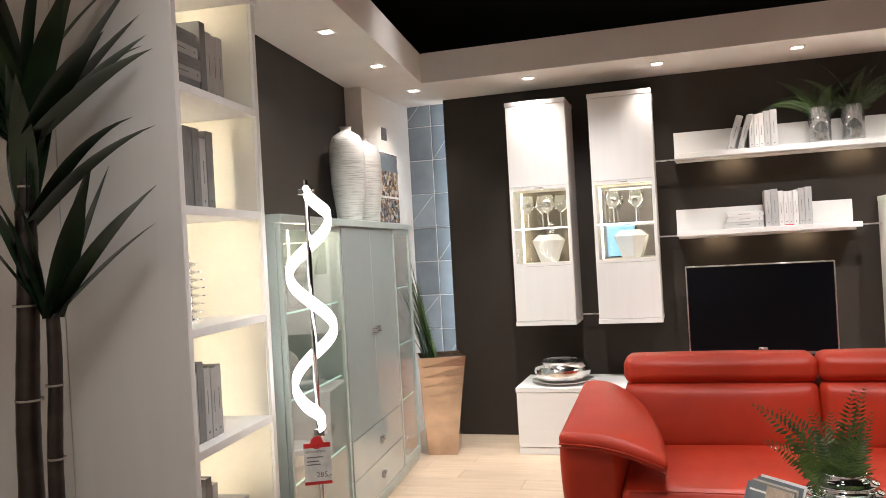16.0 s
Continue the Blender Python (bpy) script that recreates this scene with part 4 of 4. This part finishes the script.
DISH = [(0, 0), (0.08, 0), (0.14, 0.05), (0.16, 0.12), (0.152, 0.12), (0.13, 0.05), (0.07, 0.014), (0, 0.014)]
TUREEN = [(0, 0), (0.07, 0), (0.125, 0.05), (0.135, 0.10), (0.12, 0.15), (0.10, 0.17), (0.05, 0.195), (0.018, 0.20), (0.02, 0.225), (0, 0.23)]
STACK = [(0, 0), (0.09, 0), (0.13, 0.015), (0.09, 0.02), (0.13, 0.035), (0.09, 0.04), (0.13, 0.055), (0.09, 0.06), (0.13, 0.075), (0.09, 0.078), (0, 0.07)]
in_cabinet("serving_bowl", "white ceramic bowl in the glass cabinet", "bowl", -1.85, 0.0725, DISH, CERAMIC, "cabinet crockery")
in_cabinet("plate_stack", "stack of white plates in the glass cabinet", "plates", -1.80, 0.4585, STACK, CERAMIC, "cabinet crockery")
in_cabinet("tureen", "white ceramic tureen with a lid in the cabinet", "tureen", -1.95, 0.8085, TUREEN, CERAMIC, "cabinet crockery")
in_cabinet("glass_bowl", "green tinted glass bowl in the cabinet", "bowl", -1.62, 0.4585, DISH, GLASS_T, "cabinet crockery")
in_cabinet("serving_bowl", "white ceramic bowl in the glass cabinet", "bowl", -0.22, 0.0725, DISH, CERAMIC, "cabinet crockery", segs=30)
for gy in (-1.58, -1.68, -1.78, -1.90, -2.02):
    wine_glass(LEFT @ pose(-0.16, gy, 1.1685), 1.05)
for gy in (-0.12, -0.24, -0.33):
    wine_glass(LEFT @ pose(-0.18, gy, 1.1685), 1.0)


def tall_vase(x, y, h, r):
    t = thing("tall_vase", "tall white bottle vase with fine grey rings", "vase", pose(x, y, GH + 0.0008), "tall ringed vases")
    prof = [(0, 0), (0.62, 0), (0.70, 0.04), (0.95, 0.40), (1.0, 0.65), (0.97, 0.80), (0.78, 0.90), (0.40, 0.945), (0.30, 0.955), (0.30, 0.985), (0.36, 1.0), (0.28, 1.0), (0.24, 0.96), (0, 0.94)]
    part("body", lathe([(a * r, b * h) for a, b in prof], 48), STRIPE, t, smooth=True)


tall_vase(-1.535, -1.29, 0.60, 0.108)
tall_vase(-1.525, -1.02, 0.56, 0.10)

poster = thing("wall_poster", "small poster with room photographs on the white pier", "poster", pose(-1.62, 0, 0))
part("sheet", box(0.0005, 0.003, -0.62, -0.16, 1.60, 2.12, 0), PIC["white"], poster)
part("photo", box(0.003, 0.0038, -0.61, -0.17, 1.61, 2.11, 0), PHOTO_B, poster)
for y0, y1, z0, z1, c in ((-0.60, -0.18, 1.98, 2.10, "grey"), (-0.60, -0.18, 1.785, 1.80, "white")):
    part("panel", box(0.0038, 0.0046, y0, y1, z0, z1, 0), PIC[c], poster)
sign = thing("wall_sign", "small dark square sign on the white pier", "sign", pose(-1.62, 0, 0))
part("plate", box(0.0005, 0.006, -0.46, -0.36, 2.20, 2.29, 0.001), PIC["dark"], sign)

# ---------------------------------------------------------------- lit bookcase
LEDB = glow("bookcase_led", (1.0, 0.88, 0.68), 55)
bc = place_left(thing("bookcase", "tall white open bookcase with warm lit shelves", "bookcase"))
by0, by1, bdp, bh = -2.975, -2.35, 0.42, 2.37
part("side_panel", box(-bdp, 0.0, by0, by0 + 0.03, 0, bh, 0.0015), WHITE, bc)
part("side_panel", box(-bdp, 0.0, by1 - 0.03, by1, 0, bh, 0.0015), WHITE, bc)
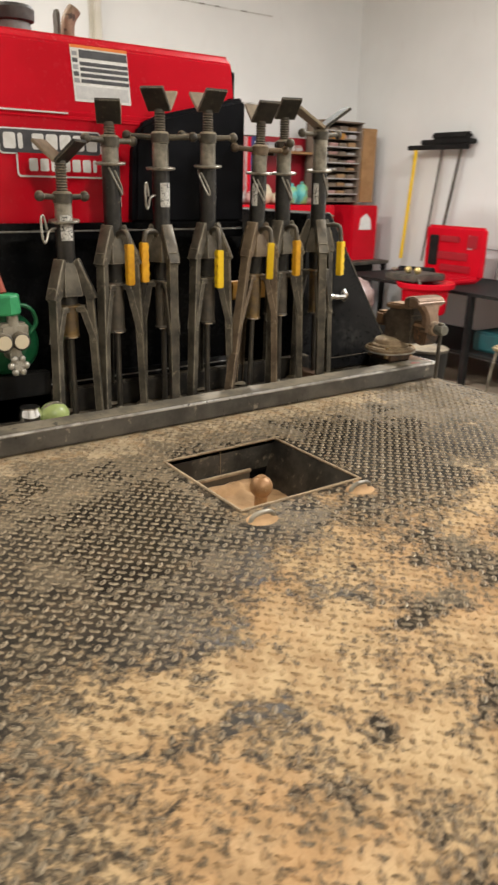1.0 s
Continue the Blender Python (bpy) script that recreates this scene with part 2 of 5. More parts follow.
=======
◆ STATED PROBLEM: Quote the records above exactly, leaving out any pictures.

◆ FULL OUTPUT:
16.0 s
Continue the Blender Python (bpy) script that recreates this scene with part 4 of 4. This part finishes the script.
DISH = [(0, 0), (0.08, 0), (0.14, 0.05), (0.16, 0.12), (0.152, 0.12), (0.13, 0.05), (0.07, 0.014), (0, 0.014)]
TUREEN = [(0, 0), (0.07, 0), (0.125, 0.05), (0.135, 0.10), (0.12, 0.15), (0.10, 0.17), (0.05, 0.195), (0.018, 0.20), (0.02, 0.225), (0, 0.23)]
STACK = [(0, 0), (0.09, 0), (0.13, 0.015), (0.09, 0.02), (0.13, 0.035), (0.09, 0.04), (0.13, 0.055), (0.09, 0.06), (0.13, 0.075), (0.09, 0.078), (0, 0.07)]
in_cabinet("serving_bowl", "white ceramic bowl in the glass cabinet", "bowl", -1.85, 0.0725, DISH, CERAMIC, "cabinet crockery")
in_cabinet("plate_stack", "stack of white plates in the glass cabinet", "plates", -1.80, 0.4585, STACK, CERAMIC, "cabinet crockery")
in_cabinet("tureen", "white ceramic tureen with a lid in the cabinet", "tureen", -1.95, 0.8085, TUREEN, CERAMIC, "cabinet crockery")
in_cabinet("glass_bowl", "green tinted glass bowl in the cabinet", "bowl", -1.62, 0.4585, DISH, GLASS_T, "cabinet crockery")
in_cabinet("serving_bowl", "white ceramic bowl in the glass cabinet", "bowl", -0.22, 0.0725, DISH, CERAMIC, "cabinet crockery", segs=30)
for gy in (-1.58, -1.68, -1.78, -1.90, -2.02):
    wine_glass(LEFT @ pose(-0.16, gy, 1.1685), 1.05)
for gy in (-0.12, -0.24, -0.33):
    wine_glass(LEFT @ pose(-0.18, gy, 1.1685), 1.0)


def tall_vase(x, y, h, r):
    t = thing("tall_vase", "tall white bottle vase with fine grey rings", "vase", pose(x, y, GH + 0.0008), "tall ringed vases")
    prof = [(0, 0), (0.62, 0), (0.70, 0.04), (0.95, 0.40), (1.0, 0.65), (0.97, 0.80), (0.78, 0.90), (0.40, 0.945), (0.30, 0.955), (0.30, 0.985), (0.36, 1.0), (0.28, 1.0), (0.24, 0.96), (0, 0.94)]
    part("body", lathe([(a * r, b * h) for a, b in prof], 48), STRIPE, t, smooth=True)


tall_vase(-1.535, -1.29, 0.60, 0.108)
tall_vase(-1.525, -1.02, 0.56, 0.10)

poster = thing("wall_poster", "small poster with room photographs on the white pier", "poster", pose(-1.62, 0, 0))
part("sheet", box(0.0005, 0.003, -0.62, -0.16, 1.60, 2.12, 0), PIC["white"], poster)
part("photo", box(0.003, 0.0038, -0.61, -0.17, 1.61, 2.11, 0), PHOTO_B, poster)
for y0, y1, z0, z1, c in ((-0.60, -0.18, 1.98, 2.10, "grey"), (-0.60, -0.18, 1.785, 1.80, "white")):
    part("panel", box(0.0038, 0.0046, y0, y1, z0, z1, 0), PIC[c], poster)
sign = thing("wall_sign", "small dark square sign on the white pier", "sign", pose(-1.62, 0, 0))
part("plate", box(0.0005, 0.006, -0.46, -0.36, 2.20, 2.29, 0.001), PIC["dark"], sign)

# ---------------------------------------------------------------- lit bookcase
LEDB = glow("bookcase_led", (1.0, 0.88, 0.68), 55)
bc = place_left(thing("bookcase", "tall white open bookcase with warm lit shelves", "bookcase"))
by0, by1, bdp, bh = -2.975, -2.35, 0.42, 2.37
part("side_panel", box(-bdp, 0.0, by0, by0 + 0.03, 0, bh, 0.0015), WHITE, bc)
part("side_panel", box(-bdp, 0.0, by1 - 0.03, by1, 0, bh, 0.0015), WHITE, bc)
1.0 s
Continue the Blender Python (bpy) script that recreates this scene with part 2 of 5. More parts follow.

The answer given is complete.